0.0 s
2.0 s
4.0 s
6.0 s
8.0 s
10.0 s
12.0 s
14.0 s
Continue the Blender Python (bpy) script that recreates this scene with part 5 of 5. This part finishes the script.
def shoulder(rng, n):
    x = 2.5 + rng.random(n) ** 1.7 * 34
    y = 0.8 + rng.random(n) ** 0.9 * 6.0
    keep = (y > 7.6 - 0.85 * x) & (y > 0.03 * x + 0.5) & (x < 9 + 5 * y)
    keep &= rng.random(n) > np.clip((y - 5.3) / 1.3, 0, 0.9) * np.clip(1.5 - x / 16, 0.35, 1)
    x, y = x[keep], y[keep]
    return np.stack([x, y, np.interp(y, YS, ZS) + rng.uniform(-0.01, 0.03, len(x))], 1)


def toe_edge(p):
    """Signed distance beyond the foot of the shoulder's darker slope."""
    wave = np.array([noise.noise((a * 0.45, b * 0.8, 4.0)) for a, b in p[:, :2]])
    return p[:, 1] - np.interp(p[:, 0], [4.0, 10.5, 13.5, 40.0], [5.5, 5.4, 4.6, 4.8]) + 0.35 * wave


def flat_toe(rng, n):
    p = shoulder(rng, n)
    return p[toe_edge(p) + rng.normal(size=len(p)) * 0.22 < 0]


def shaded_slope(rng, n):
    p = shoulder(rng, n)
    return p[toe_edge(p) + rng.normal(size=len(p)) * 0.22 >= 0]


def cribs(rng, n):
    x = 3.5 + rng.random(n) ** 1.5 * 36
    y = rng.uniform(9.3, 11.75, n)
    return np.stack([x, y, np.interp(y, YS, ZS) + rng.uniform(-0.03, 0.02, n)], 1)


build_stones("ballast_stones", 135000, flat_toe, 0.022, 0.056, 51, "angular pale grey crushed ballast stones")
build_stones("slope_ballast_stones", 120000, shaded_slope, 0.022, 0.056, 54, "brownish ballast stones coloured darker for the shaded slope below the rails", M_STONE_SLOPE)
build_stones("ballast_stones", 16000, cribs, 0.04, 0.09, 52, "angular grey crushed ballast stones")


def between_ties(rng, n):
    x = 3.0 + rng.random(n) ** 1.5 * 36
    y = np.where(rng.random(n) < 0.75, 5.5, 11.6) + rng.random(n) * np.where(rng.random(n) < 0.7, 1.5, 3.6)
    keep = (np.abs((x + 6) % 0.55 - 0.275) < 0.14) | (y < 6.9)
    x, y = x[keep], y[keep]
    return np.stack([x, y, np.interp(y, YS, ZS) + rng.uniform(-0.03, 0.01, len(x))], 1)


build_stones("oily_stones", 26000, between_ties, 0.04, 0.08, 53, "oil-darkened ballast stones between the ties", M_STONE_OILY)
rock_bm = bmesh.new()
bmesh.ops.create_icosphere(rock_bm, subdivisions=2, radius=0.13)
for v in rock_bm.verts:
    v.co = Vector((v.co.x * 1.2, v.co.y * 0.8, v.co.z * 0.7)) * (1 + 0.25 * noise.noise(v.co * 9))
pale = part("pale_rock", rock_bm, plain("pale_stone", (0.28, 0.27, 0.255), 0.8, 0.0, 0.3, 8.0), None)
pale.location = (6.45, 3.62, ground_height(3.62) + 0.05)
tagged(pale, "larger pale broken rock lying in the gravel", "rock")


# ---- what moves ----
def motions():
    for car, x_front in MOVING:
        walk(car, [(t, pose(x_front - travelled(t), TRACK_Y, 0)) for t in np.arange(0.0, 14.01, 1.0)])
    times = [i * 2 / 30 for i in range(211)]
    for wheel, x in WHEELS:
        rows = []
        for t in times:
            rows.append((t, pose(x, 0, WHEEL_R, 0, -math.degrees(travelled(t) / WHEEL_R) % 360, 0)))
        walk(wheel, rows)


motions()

- - -

__Instructions for the task__: Nothing should be changed: write out all of the data as is.

__Solution to the exercise__:
0.0 s
2.0 s
4.0 s
6.0 s
8.0 s
10.0 s
12.0 s
14.0 s
Continue the Blender Python (bpy) script that recreates this scene with part 5 of 5. This part finishes the script.
def shoulder(rng, n):
    x = 2.5 + rng.random(n) ** 1.7 * 34
    y = 0.8 + rng.random(n) ** 0.9 * 6.0
    keep = (y > 7.6 - 0.85 * x) & (y > 0.03 * x + 0.5) & (x < 9 + 5 * y)
    keep &= rng.random(n) > np.clip((y - 5.3) / 1.3, 0, 0.9) * np.clip(1.5 - x / 16, 0.35, 1)
    x, y = x[keep], y[keep]
    return np.stack([x, y, np.interp(y, YS, ZS) + rng.uniform(-0.01, 0.03, len(x))], 1)


def toe_edge(p):
    """Signed distance beyond the foot of the shoulder's darker slope."""
    wave = np.array([noise.noise((a * 0.45, b * 0.8, 4.0)) for a, b in p[:, :2]])
    return p[:, 1] - np.interp(p[:, 0], [4.0, 10.5, 13.5, 40.0], [5.5, 5.4, 4.6, 4.8]) + 0.35 * wave


def flat_toe(rng, n):
    p = shoulder(rng, n)
    return p[toe_edge(p) + rng.normal(size=len(p)) * 0.22 < 0]


def shaded_slope(rng, n):
    p = shoulder(rng, n)
    return p[toe_edge(p) + rng.normal(size=len(p)) * 0.22 >= 0]


def cribs(rng, n):
    x = 3.5 + rng.random(n) ** 1.5 * 36
    y = rng.uniform(9.3, 11.75, n)
    return np.stack([x, y, np.interp(y, YS, ZS) + rng.uniform(-0.03, 0.02, n)], 1)


build_stones("ballast_stones", 135000, flat_toe, 0.022, 0.056, 51, "angular pale grey crushed ballast stones")
build_stones("slope_ballast_stones", 120000, shaded_slope, 0.022, 0.056, 54, "brownish ballast stones coloured darker for the shaded slope below the rails", M_STONE_SLOPE)
build_stones("ballast_stones", 16000, cribs, 0.04, 0.09, 52, "angular grey crushed ballast stones")


def between_ties(rng, n):
    x = 3.0 + rng.random(n) ** 1.5 * 36
    y = np.where(rng.random(n) < 0.75, 5.5, 11.6) + rng.random(n) * np.where(rng.random(n) < 0.7, 1.5, 3.6)
    keep = (np.abs((x + 6) % 0.55 - 0.275) < 0.14) | (y < 6.9)
    x, y = x[keep], y[keep]
    return np.stack([x, y, np.interp(y, YS, ZS) + rng.uniform(-0.03, 0.01, len(x))], 1)


build_stones("oily_stones", 26000, between_ties, 0.04, 0.08, 53, "oil-darkened ballast stones between the ties", M_STONE_OILY)
rock_bm = bmesh.new()
bmesh.ops.create_icosphere(rock_bm, subdivisions=2, radius=0.13)
for v in rock_bm.verts:
    v.co = Vector((v.co.x * 1.2, v.co.y * 0.8, v.co.z * 0.7)) * (1 + 0.25 * noise.noise(v.co * 9))
pale = part("pale_rock", rock_bm, plain("pale_stone", (0.28, 0.27, 0.255), 0.8, 0.0, 0.3, 8.0), None)
pale.location = (6.45, 3.62, ground_height(3.62) + 0.05)
tagged(pale, "larger pale broken rock lying in the gravel", "rock")


# ---- what moves ----
def motions():
    for car, x_front in MOVING:
        walk(car, [(t, pose(x_front - travelled(t), TRACK_Y, 0)) for t in np.arange(0.0, 14.01, 1.0)])
    times = [i * 2 / 30 for i in range(211)]
    for wheel, x in WHEELS:
        rows = []
        for t in times:
            rows.append((t, pose(x, 0, WHEEL_R, 0, -math.degrees(travelled(t) / WHEEL_R) % 360, 0)))
        walk(wheel, rows)


motions()